Election company says manipulation in Venezuela vote turnout
CARACAS, Venezuela (AP) — The number of Venezuelans who participated in the election for an all-powerful constituent assembly was inflated by at least 1 million votes in an official count, the head of a voting technology company asserted Wednesday, a finding certain to sow further discord over the controversial super-body that has generated months of nationwide protests.
Smartmatic CEO Antonio Mugica said results recorded by his systems and those reported by Venezuela’s National Electoral Council indicate “without any doubt” that official turnout figure of more than 8 million participants was manipulated.
The international software company has been providing electronic machines in Venezuela since 2004.
“Even in moments of deep political conflict and division we have been satisfied with the voting process and the count has been completely accurate,” Mugica told reporters in London. “It is, therefore, with the deepest regret that we have to report that the turnout figures on Sunday, 30 July, for the Constituent Assembly in Venezuela were tampered with.”
The assembly will be granted vast powers to rewrite the nation’s constitution and override every branch of the government. Opposition members boycotted the election, claiming the terms to select delegates were heavily rigged to favor the ruling party. President Nicolas Maduro has vowed to use the assembly to target his enemies and solidify Venezuela as a socialist state.
An independent exit poll concluded turnout was less than half that reported by the election commission. Opposition leaders who stationed observers in every municipality also questioned the count.
Julio Borges, the president of the opposition-controlled National Assembly, said lawmakers will ask the nation’s chief prosecutor to investigate commission members for potential crimes.
“They want to give total power to an assembly who people with more than 10 years managing the electoral process in Venezuela say with all certainty, irreversibly, with hard data from their own servers, that the announced result was crooked,” Borges said.
The assembly is expected to be sworn into office Thursday. Opposition leaders are calling on Venezuelans to gather in Caracas for a mass protest.
On Monday, two prominent opposition leaders were dragged from their homes by heavily armed security agents and thrown in a military prison Tuesday, drawing condemnation from the United States and some Latin American countries. But many other nations and international organizations were silent or limited themselves to expressions of concern.
Opposition leader Leopoldo Lopez and Antonio Ledezma were accused by the government-allied Supreme Court of violating the terms of their house arrest by plotting to escape and releasing video statements criticizing Maduro.
Both men’s supporters denied the charges and vowed to continue to try to push the ruling socialist party from power. However, they gave little indication of how they planned to do that, and the capital was unusually quiet after months of sometimes violent protests.
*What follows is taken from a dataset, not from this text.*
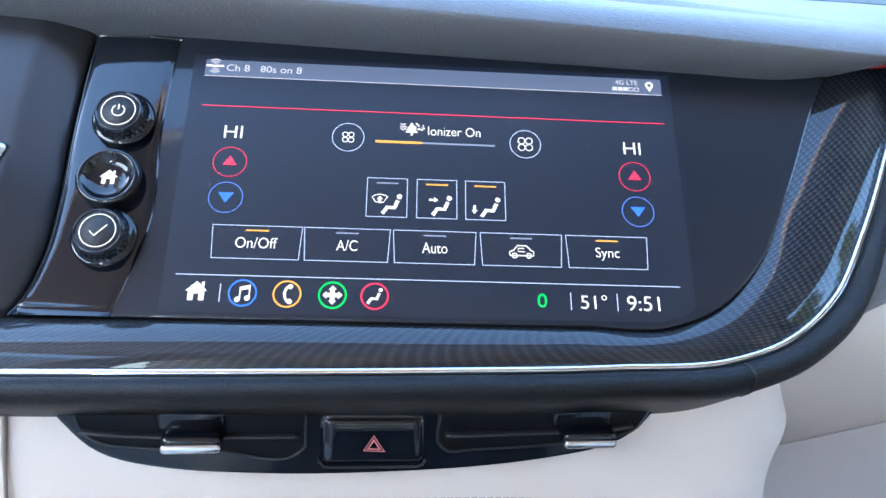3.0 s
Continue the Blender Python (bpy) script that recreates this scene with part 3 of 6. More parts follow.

Lopez’s supporters released a video that he taped last week saying he expected to be imprisoned again soon, and calling on Venezuelans to be firm in resisting Maduro.
“If you are looking at this video now, it’s precisely because that occurred, because they came and they illegally imprisoned me again unjustly, a prisoner of consciousness, a prisoner for my ideas, a prisoner for wanting a better Venezuela,” the 46-year-old Lopez said.
He also said that his wife, Lilian Tintori, is pregnant, touching her belly and saying he has “one more reason to fight for Venezuela.” He called the pregnancy “the best news I’ve received in the last 3 1/2 years” — the time he spent behind bars before being released to house arrest last month. The couple had been allowed some conjugal visits.
Maduro appeared undeterred in his plans to seat a special assembly this week with powers to rewrite the constitution and override any other branch of the Venezuelan government. He has threatened to use those powers to go after his opponents and the arrests Tuesday appeared to show he is willing to proceed with full force.
Maduro appeared to have the full support of the country’s most important institutions.
Maduro called the vote for the constitutional assembly in May after weeks of protests fed by anger at his government over food shortages, triple-digit inflation and high crime. Many people accuse the ruling party of corruption and mismanagement.
The Trump administration on Monday added Maduro to a growing list of high-ranking Venezuelan officials targeted by financial sanctions. But the U.S. held off on sanctioning Venezuela’s oil industry, which could undermine Maduro’s government but also deepen the humanitarian crisis in Venezuela.
Maduro scoffed at the sanctions. He has said he would use the assembly’s powers to bar opposition candidates from running in gubernatorial elections in December unless they negotiate an end to protests that have resulted in at least 120 deaths and nearly 2,000 injuries over the past four months.
U.S. Secretary of State Rex Tillerson said Tuesday that the Trump administration was “evaluating all of our policy options as to what can we do to create a change of conditions where either Maduro decides he doesn’t have a future, and wants to leave of his own accord, or we can return the government processes back to their constitution.”
Later, the White House issued a statement condemning “the Maduro dictatorship” over the arrests and saying Lopez and Ledezma are political prisoners.
“The United States holds Maduro — who publicly announced just hours earlier that he would move against his political opposition — personally responsible for the health and safety of Mr. Lopez, Mr. Ledezma, and any others seized,” the White House said.